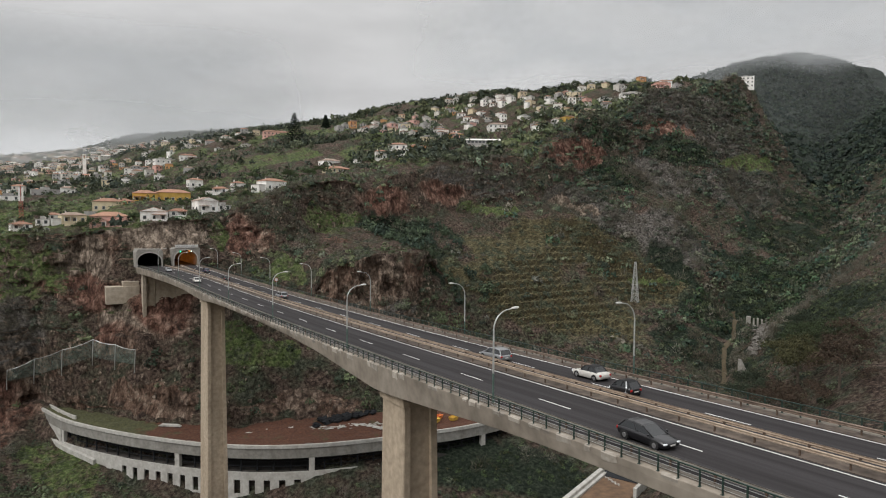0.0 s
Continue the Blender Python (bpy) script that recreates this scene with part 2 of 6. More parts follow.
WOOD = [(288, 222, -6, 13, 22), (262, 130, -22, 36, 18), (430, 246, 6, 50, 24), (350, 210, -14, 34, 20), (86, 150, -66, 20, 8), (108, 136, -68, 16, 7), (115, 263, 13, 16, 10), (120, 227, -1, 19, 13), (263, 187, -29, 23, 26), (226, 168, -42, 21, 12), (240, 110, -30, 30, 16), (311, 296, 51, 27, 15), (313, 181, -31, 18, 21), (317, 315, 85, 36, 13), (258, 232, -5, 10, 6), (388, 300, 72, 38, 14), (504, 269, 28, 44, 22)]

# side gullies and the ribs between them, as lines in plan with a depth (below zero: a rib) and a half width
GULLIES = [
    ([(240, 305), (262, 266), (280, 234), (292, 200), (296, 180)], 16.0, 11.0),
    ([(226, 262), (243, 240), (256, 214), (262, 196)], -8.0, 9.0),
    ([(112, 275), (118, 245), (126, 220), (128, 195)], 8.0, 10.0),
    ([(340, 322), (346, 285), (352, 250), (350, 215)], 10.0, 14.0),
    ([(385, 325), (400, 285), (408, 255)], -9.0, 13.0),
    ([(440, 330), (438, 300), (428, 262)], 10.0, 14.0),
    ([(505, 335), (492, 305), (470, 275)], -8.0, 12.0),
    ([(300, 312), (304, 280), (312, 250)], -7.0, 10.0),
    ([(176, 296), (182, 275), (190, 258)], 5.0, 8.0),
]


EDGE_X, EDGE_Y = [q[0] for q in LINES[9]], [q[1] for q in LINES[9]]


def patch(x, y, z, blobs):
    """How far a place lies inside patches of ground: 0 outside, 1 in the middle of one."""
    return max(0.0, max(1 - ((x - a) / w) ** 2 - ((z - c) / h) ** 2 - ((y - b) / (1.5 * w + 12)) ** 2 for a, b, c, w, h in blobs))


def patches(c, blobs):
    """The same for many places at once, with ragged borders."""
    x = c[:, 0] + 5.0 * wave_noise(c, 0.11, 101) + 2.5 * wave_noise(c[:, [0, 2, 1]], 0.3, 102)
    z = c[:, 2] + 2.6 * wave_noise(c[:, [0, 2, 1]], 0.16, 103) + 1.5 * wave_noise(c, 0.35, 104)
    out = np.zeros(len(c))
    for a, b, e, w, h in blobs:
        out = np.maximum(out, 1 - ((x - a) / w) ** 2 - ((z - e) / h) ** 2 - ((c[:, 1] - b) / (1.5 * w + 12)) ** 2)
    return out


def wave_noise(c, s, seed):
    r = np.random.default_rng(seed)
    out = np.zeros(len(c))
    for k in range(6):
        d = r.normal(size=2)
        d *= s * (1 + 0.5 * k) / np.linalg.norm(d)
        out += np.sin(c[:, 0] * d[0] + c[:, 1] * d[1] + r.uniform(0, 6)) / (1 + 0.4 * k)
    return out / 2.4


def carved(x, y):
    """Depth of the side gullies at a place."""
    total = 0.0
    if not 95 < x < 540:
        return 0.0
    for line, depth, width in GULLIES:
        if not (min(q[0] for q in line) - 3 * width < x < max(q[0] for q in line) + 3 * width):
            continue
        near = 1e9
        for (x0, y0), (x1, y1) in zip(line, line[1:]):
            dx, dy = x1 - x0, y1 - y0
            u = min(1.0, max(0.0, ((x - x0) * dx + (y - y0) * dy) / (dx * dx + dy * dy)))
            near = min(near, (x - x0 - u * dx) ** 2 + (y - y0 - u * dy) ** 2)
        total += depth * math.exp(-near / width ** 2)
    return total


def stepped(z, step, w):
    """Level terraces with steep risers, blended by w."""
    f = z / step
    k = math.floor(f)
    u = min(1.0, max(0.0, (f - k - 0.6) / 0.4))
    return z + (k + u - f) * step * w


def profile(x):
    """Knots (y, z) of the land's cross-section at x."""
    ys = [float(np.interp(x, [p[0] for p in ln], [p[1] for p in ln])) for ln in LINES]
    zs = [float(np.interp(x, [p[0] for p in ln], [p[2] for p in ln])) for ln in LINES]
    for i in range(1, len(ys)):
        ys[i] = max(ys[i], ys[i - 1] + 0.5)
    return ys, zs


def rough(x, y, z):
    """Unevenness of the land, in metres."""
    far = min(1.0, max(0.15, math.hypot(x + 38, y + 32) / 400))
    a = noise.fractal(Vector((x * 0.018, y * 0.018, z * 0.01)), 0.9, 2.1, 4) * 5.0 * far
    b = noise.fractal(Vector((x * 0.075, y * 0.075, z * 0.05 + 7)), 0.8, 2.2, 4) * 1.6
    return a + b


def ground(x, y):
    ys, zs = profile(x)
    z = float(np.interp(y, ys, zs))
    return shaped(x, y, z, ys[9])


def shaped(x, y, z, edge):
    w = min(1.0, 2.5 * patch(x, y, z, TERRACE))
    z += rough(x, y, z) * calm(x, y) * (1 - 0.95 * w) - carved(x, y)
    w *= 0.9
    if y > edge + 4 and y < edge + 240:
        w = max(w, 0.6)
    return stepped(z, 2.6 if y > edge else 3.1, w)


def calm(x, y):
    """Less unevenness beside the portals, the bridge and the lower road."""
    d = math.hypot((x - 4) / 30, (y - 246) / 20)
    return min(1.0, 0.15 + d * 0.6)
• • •
### What you need to do
Please repeat exactly the data above from its first line to the line that contains "28, 44, 22)]", inclusive, and leave every picture out.

### Solved exercise
0.0 s
Continue the Blender Python (bpy) script that recreates this scene with part 2 of 6. More parts follow.
WOOD = [(288, 222, -6, 13, 22), (262, 130, -22, 36, 18), (430, 246, 6, 50, 24), (350, 210, -14, 34, 20), (86, 150, -66, 20, 8), (108, 136, -68, 16, 7), (115, 263, 13, 16, 10), (120, 227, -1, 19, 13), (263, 187, -29, 23, 26), (226, 168, -42, 21, 12), (240, 110, -30, 30, 16), (311, 296, 51, 27, 15), (313, 181, -31, 18, 21), (317, 315, 85, 36, 13), (258, 232, -5, 10, 6), (388, 300, 72, 38, 14), (504, 269, 28, 44, 22)]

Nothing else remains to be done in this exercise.